• Instructions to follow
Repeat, exactly and in full, the lines of the listing below, but without any pictures.

• Given material
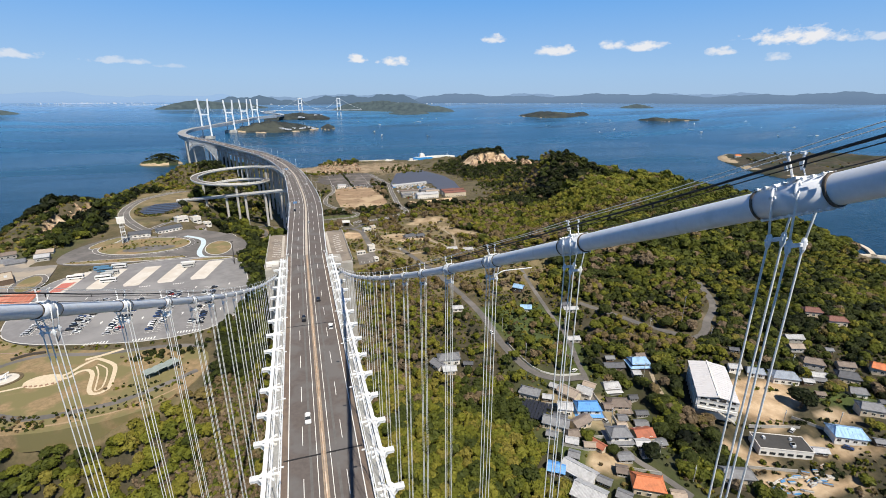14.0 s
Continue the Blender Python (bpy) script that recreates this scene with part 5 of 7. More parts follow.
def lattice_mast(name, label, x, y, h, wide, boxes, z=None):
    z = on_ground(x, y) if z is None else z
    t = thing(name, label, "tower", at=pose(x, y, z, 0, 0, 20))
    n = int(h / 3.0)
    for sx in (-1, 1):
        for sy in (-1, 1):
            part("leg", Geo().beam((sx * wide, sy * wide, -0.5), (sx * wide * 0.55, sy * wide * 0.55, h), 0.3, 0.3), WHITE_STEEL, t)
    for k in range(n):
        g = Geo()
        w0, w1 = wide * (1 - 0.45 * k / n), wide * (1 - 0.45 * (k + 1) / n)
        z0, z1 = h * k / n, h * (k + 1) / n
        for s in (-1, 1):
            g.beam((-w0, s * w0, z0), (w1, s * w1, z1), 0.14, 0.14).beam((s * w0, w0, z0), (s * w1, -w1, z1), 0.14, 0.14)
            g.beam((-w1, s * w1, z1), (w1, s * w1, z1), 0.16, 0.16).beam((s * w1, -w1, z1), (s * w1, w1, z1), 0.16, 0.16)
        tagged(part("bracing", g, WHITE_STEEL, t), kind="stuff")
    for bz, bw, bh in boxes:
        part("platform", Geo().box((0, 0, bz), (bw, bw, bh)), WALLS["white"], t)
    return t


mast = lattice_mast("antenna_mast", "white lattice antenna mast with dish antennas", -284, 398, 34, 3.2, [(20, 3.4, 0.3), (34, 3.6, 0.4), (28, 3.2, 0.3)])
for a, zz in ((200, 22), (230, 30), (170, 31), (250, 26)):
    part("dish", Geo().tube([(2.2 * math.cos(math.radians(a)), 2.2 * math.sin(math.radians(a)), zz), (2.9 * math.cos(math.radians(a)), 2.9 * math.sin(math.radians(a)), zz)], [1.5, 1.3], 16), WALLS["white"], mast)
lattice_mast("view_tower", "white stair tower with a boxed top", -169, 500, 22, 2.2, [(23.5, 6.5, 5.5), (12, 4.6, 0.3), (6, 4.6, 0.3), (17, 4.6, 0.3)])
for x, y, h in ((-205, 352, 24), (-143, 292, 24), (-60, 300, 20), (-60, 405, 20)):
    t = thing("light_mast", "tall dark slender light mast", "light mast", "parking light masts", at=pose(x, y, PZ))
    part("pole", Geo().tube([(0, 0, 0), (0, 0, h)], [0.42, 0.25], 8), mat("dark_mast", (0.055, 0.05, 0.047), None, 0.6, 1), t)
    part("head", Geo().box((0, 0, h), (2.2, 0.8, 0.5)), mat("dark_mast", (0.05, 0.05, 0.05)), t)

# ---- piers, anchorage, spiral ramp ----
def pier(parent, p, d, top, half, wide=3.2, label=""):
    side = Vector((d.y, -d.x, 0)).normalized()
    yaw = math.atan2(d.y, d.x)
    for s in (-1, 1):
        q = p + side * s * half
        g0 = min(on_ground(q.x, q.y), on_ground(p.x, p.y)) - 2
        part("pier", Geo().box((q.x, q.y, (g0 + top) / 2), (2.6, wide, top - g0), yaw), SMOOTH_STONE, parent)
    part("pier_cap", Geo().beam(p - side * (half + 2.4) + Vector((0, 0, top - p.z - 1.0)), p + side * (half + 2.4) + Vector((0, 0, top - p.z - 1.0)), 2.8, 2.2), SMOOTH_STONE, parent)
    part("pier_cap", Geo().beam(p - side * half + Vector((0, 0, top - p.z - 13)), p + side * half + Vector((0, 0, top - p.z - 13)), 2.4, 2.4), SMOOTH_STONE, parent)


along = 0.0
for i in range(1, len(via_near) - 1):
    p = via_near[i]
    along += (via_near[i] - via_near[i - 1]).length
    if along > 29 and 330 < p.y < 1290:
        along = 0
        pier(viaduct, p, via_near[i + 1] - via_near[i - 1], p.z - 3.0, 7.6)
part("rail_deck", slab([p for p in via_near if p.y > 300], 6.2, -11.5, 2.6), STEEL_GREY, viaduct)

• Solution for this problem
14.0 s
Continue the Blender Python (bpy) script that recreates this scene with part 5 of 7. More parts follow.
def lattice_mast(name, label, x, y, h, wide, boxes, z=None):
    z = on_ground(x, y) if z is None else z
    t = thing(name, label, "tower", at=pose(x, y, z, 0, 0, 20))
    n = int(h / 3.0)
    for sx in (-1, 1):
        for sy in (-1, 1):
            part("leg", Geo().beam((sx * wide, sy * wide, -0.5), (sx * wide * 0.55, sy * wide * 0.55, h), 0.3, 0.3), WHITE_STEEL, t)
    for k in range(n):
        g = Geo()
        w0, w1 = wide * (1 - 0.45 * k / n), wide * (1 - 0.45 * (k + 1) / n)
        z0, z1 = h * k / n, h * (k + 1) / n
        for s in (-1, 1):
            g.beam((-w0, s * w0, z0), (w1, s * w1, z1), 0.14, 0.14).beam((s * w0, w0, z0), (s * w1, -w1, z1), 0.14, 0.14)
            g.beam((-w1, s * w1, z1), (w1, s * w1, z1), 0.16, 0.16).beam((s * w1, -w1, z1), (s * w1, w1, z1), 0.16, 0.16)
        tagged(part("bracing", g, WHITE_STEEL, t), kind="stuff")
    for bz, bw, bh in boxes:
        part("platform", Geo().box((0, 0, bz), (bw, bw, bh)), WALLS["white"], t)
    return t


mast = lattice_mast("antenna_mast", "white lattice antenna mast with dish antennas", -284, 398, 34, 3.2, [(20, 3.4, 0.3), (34, 3.6, 0.4), (28, 3.2, 0.3)])
for a, zz in ((200, 22), (230, 30), (170, 31), (250, 26)):
    part("dish", Geo().tube([(2.2 * math.cos(math.radians(a)), 2.2 * math.sin(math.radians(a)), zz), (2.9 * math.cos(math.radians(a)), 2.9 * math.sin(math.radians(a)), zz)], [1.5, 1.3], 16), WALLS["white"], mast)
lattice_mast("view_tower", "white stair tower with a boxed top", -169, 500, 22, 2.2, [(23.5, 6.5, 5.5), (12, 4.6, 0.3), (6, 4.6, 0.3), (17, 4.6, 0.3)])
for x, y, h in ((-205, 352, 24), (-143, 292, 24), (-60, 300, 20), (-60, 405, 20)):
    t = thing("light_mast", "tall dark slender light mast", "light mast", "parking light masts", at=pose(x, y, PZ))
    part("pole", Geo().tube([(0, 0, 0), (0, 0, h)], [0.42, 0.25], 8), mat("dark_mast", (0.055, 0.05, 0.047), None, 0.6, 1), t)
    part("head", Geo().box((0, 0, h), (2.2, 0.8, 0.5)), mat("dark_mast", (0.05, 0.05, 0.05)), t)

# ---- piers, anchorage, spiral ramp ----
def pier(parent, p, d, top, half, wide=3.2, label=""):
    side = Vector((d.y, -d.x, 0)).normalized()
    yaw = math.atan2(d.y, d.x)
    for s in (-1, 1):
        q = p + side * s * half
        g0 = min(on_ground(q.x, q.y), on_ground(p.x, p.y)) - 2
        part("pier", Geo().box((q.x, q.y, (g0 + top) / 2), (2.6, wide, top - g0), yaw), SMOOTH_STONE, parent)
    part("pier_cap", Geo().beam(p - side * (half + 2.4) + Vector((0, 0, top - p.z - 1.0)), p + side * (half + 2.4) + Vector((0, 0, top - p.z - 1.0)), 2.8, 2.2), SMOOTH_STONE, parent)
    part("pier_cap", Geo().beam(p - side * half + Vector((0, 0, top - p.z - 13)), p + side * half + Vector((0, 0, top - p.z - 13)), 2.4, 2.4), SMOOTH_STONE, parent)


along = 0.0
for i in range(1, len(via_near) - 1):
    p = via_near[i]
    along += (via_near[i] - via_near[i - 1]).length
    if along > 29 and 330 < p.y < 1290:
        along = 0
        pier(viaduct, p, via_near[i + 1] - via_near[i - 1], p.z - 3.0, 7.6)
part("rail_deck", slab([p for p in via_near if p.y > 300], 6.2, -11.5, 2.6), STEEL_GREY, viaduct)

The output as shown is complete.